Would you quote the material below in full and unchanged?

EXERCISE MATERIALS:
— Start —
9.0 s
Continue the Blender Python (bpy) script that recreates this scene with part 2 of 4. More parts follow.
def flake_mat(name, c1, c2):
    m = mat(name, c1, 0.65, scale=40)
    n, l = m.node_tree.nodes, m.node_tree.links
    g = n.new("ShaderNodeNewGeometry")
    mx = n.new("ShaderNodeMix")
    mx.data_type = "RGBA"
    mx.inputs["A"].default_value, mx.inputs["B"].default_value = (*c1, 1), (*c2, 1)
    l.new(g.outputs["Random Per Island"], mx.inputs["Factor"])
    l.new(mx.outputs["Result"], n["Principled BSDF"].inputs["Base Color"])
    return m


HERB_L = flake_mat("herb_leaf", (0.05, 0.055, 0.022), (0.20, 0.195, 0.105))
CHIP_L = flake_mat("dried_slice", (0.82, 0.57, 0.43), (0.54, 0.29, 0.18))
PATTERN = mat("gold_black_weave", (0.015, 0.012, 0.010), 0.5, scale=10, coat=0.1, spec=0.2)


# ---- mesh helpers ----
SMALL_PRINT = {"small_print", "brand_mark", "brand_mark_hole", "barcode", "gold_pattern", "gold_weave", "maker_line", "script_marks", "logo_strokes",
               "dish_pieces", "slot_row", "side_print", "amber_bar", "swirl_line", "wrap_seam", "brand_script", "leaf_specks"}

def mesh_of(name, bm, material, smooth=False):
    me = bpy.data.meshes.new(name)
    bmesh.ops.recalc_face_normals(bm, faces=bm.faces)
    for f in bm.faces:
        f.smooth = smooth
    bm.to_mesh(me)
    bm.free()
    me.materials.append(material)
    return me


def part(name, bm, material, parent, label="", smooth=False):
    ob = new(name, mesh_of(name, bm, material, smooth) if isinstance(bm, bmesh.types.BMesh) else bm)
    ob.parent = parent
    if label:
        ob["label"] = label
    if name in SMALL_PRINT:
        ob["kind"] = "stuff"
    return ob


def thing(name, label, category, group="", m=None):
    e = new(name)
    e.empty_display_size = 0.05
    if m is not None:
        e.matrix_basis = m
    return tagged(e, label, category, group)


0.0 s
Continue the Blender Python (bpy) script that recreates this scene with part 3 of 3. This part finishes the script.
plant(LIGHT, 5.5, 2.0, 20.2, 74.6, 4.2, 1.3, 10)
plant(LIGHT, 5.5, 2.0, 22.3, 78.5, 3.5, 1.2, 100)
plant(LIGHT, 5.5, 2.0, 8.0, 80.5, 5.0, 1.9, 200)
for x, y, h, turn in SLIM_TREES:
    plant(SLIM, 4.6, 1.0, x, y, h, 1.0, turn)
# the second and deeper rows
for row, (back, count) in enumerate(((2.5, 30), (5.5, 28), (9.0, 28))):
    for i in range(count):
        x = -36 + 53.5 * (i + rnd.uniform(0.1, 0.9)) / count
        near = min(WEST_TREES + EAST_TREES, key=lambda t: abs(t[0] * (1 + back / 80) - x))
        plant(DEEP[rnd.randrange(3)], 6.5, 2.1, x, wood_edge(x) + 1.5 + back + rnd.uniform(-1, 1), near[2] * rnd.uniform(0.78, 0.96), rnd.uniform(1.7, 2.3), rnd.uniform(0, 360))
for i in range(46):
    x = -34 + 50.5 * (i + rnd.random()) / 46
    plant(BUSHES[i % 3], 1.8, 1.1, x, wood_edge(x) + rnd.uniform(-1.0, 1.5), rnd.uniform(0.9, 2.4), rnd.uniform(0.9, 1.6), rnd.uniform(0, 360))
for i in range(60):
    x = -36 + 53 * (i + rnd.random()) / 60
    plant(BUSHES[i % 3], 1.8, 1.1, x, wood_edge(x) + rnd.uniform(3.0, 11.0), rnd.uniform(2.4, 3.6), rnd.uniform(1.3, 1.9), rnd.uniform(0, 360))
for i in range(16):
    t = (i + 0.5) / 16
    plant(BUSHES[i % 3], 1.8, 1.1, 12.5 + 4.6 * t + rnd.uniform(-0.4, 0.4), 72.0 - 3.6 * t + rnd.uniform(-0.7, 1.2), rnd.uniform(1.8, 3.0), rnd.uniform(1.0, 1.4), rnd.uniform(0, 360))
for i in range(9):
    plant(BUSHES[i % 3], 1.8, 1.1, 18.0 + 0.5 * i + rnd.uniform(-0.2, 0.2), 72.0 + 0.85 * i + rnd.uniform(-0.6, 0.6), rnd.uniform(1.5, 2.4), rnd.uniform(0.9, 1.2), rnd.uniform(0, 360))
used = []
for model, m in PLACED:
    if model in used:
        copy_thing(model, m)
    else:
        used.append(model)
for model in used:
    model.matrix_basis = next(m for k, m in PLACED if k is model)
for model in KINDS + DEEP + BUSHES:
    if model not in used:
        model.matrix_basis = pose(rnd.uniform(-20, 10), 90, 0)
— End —
COMPLETE RESPONSE:
9.0 s
Continue the Blender Python (bpy) script that recreates this scene with part 2 of 4. More parts follow.
def flake_mat(name, c1, c2):
    m = mat(name, c1, 0.65, scale=40)
    n, l = m.node_tree.nodes, m.node_tree.links
    g = n.new("ShaderNodeNewGeometry")
    mx = n.new("ShaderNodeMix")
    mx.data_type = "RGBA"
    mx.inputs["A"].default_value, mx.inputs["B"].default_value = (*c1, 1), (*c2, 1)
    l.new(g.outputs["Random Per Island"], mx.inputs["Factor"])
    l.new(mx.outputs["Result"], n["Principled BSDF"].inputs["Base Color"])
    return m


HERB_L = flake_mat("herb_leaf", (0.05, 0.055, 0.022), (0.20, 0.195, 0.105))
CHIP_L = flake_mat("dried_slice", (0.82, 0.57, 0.43), (0.54, 0.29, 0.18))
PATTERN = mat("gold_black_weave", (0.015, 0.012, 0.010), 0.5, scale=10, coat=0.1, spec=0.2)


# ---- mesh helpers ----
SMALL_PRINT = {"small_print", "brand_mark", "brand_mark_hole", "barcode", "gold_pattern", "gold_weave", "maker_line", "script_marks", "logo_strokes",
               "dish_pieces", "slot_row", "side_print", "amber_bar", "swirl_line", "wrap_seam", "brand_script", "leaf_specks"}

def mesh_of(name, bm, material, smooth=False):
    me = bpy.data.meshes.new(name)
    bmesh.ops.recalc_face_normals(bm, faces=bm.faces)
    for f in bm.faces:
        f.smooth = smooth
    bm.to_mesh(me)
    bm.free()
    me.materials.append(material)
    return me


def part(name, bm, material, parent, label="", smooth=False):
    ob = new(name, mesh_of(name, bm, material, smooth) if isinstance(bm, bmesh.types.BMesh) else bm)
    ob.parent = parent
    if label:
        ob["label"] = label
    if name in SMALL_PRINT:
        ob["kind"] = "stuff"
    return ob


def thing(name, label, category, group="", m=None):
    e = new(name)
    e.empty_display_size = 0.05
    if m is not None:
        e.matrix_basis = m
    return tagged(e, label, category, group)


0.0 s
Continue the Blender Python (bpy) script that recreates this scene with part 3 of 3. This part finishes the script.
plant(LIGHT, 5.5, 2.0, 20.2, 74.6, 4.2, 1.3, 10)
plant(LIGHT, 5.5, 2.0, 22.3, 78.5, 3.5, 1.2, 100)
plant(LIGHT, 5.5, 2.0, 8.0, 80.5, 5.0, 1.9, 200)
for x, y, h, turn in SLIM_TREES:
    plant(SLIM, 4.6, 1.0, x, y, h, 1.0, turn)
# the second and deeper rows
for row, (back, count) in enumerate(((2.5, 30), (5.5, 28), (9.0, 28))):
    for i in range(count):
        x = -36 + 53.5 * (i + rnd.uniform(0.1, 0.9)) / count
        near = min(WEST_TREES + EAST_TREES, key=lambda t: abs(t[0] * (1 + back / 80) - x))
        plant(DEEP[rnd.randrange(3)], 6.5, 2.1, x, wood_edge(x) + 1.5 + back + rnd.uniform(-1, 1), near[2] * rnd.uniform(0.78, 0.96), rnd.uniform(1.7, 2.3), rnd.uniform(0, 360))
for i in range(46):
    x = -34 + 50.5 * (i + rnd.random()) / 46
    plant(BUSHES[i % 3], 1.8, 1.1, x, wood_edge(x) + rnd.uniform(-1.0, 1.5), rnd.uniform(0.9, 2.4), rnd.uniform(0.9, 1.6), rnd.uniform(0, 360))
for i in range(60):
    x = -36 + 53 * (i + rnd.random()) / 60
    plant(BUSHES[i % 3], 1.8, 1.1, x, wood_edge(x) + rnd.uniform(3.0, 11.0), rnd.uniform(2.4, 3.6), rnd.uniform(1.3, 1.9), rnd.uniform(0, 360))
for i in range(16):
    t = (i + 0.5) / 16
    plant(BUSHES[i % 3], 1.8, 1.1, 12.5 + 4.6 * t + rnd.uniform(-0.4, 0.4), 72.0 - 3.6 * t + rnd.uniform(-0.7, 1.2), rnd.uniform(1.8, 3.0), rnd.uniform(1.0, 1.4), rnd.uniform(0, 360))
for i in range(9):
    plant(BUSHES[i % 3], 1.8, 1.1, 18.0 + 0.5 * i + rnd.uniform(-0.2, 0.2), 72.0 + 0.85 * i + rnd.uniform(-0.6, 0.6), rnd.uniform(1.5, 2.4), rnd.uniform(0.9, 1.2), rnd.uniform(0, 360))
used = []
for model, m in PLACED:
    if model in used:
        copy_thing(model, m)
    else:
        used.append(model)
for model in used:
    model.matrix_basis = next(m for k, m in PLACED if k is model)
for model in KINDS + DEEP + BUSHES:
    if model not in used:
        model.matrix_basis = pose(rnd.uniform(-20, 10), 90, 0)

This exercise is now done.